« Piepergate » : cette affaire qui fragilise Ursula von der Leyen à quelques mois des élections européennes

Par latribune.fr  |   |  779  mots
Les eurodéputés ont désavoué jeudi la présidente de la Commission après la nomination controversée d'un des leurs à un poste hautement rémunéré au sein de l'exécutif européen. (Crédits : LIESA JOHANNSSEN)
Les eurodéputés ont désavoué ce jeudi la présidente de la Commission européenne. Ils lui reprochent notamment la nomination à un poste hautement rémunéré d'un eurodéputé allemand issu du même parti qu'elle.

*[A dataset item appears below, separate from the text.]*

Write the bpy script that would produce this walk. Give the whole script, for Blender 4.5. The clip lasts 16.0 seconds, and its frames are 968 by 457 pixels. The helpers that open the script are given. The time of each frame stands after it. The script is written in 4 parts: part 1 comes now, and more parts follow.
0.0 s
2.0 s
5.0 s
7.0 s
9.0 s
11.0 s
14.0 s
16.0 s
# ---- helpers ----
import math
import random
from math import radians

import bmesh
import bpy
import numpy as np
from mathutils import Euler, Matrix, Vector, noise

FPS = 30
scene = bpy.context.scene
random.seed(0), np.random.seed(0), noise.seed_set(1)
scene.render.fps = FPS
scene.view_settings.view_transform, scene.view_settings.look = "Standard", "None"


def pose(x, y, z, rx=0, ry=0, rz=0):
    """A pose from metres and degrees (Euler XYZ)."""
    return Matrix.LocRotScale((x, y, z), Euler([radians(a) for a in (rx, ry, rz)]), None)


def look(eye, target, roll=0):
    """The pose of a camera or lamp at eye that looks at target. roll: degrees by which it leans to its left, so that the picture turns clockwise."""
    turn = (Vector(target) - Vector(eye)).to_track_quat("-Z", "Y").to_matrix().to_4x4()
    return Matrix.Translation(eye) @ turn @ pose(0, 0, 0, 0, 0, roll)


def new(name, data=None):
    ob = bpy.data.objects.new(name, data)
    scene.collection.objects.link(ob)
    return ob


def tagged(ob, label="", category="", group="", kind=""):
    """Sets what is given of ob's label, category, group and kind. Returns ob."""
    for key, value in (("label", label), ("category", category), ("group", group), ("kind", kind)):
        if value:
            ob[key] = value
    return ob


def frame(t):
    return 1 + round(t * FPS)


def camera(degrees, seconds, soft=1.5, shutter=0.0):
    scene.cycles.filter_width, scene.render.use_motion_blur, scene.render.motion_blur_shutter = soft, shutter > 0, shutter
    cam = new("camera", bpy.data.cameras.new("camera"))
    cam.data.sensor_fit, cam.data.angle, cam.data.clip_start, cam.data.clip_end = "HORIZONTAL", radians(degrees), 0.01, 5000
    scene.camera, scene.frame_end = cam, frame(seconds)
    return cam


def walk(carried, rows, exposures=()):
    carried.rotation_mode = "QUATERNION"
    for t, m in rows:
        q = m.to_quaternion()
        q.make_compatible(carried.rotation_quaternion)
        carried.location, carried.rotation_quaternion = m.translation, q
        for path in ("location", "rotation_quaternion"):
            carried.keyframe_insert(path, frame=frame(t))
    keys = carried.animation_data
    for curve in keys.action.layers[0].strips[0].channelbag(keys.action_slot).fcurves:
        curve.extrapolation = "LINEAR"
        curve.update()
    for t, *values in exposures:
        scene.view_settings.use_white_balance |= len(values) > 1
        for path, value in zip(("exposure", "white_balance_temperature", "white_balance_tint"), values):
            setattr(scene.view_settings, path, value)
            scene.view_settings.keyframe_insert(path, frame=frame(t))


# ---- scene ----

C'est une histoire dont Ursula von der Leyen se serait bien passé à deux mois des élections européennes (6 au 9 juin). Les eurodéputés ont désavoué jeudi la présidente de la Commission après la nomination controversée d'un des leurs à un poste hautement rémunéré au sein de l'exécutif européen.

Dans le détail, cette affaire concerne la nomination, fin janvier, d'un émissaire chargé des petites et moyennes entreprises. Le poste a été attribué à l'eurodéputé allemand du Parti populaire européen (droite), Markus Pieper, quelques semaines avant un congrès à Bucarest début mars lors duquel le PPE a apporté son soutien à un second mandat de Ursula von der Leyen. En effet, cette dernière est la candidate principale de ce parti pour les élections européennes de juin.

« On a amadoué un député européen parmi les plus grands détracteurs d'Ursula von der Leyen » au sein de l'Union chrétienne-démocrate (CDU), pilier allemand du PPE, dont elle est membre, a dénoncé Daniel Freund, eurodéputé écologiste allemand.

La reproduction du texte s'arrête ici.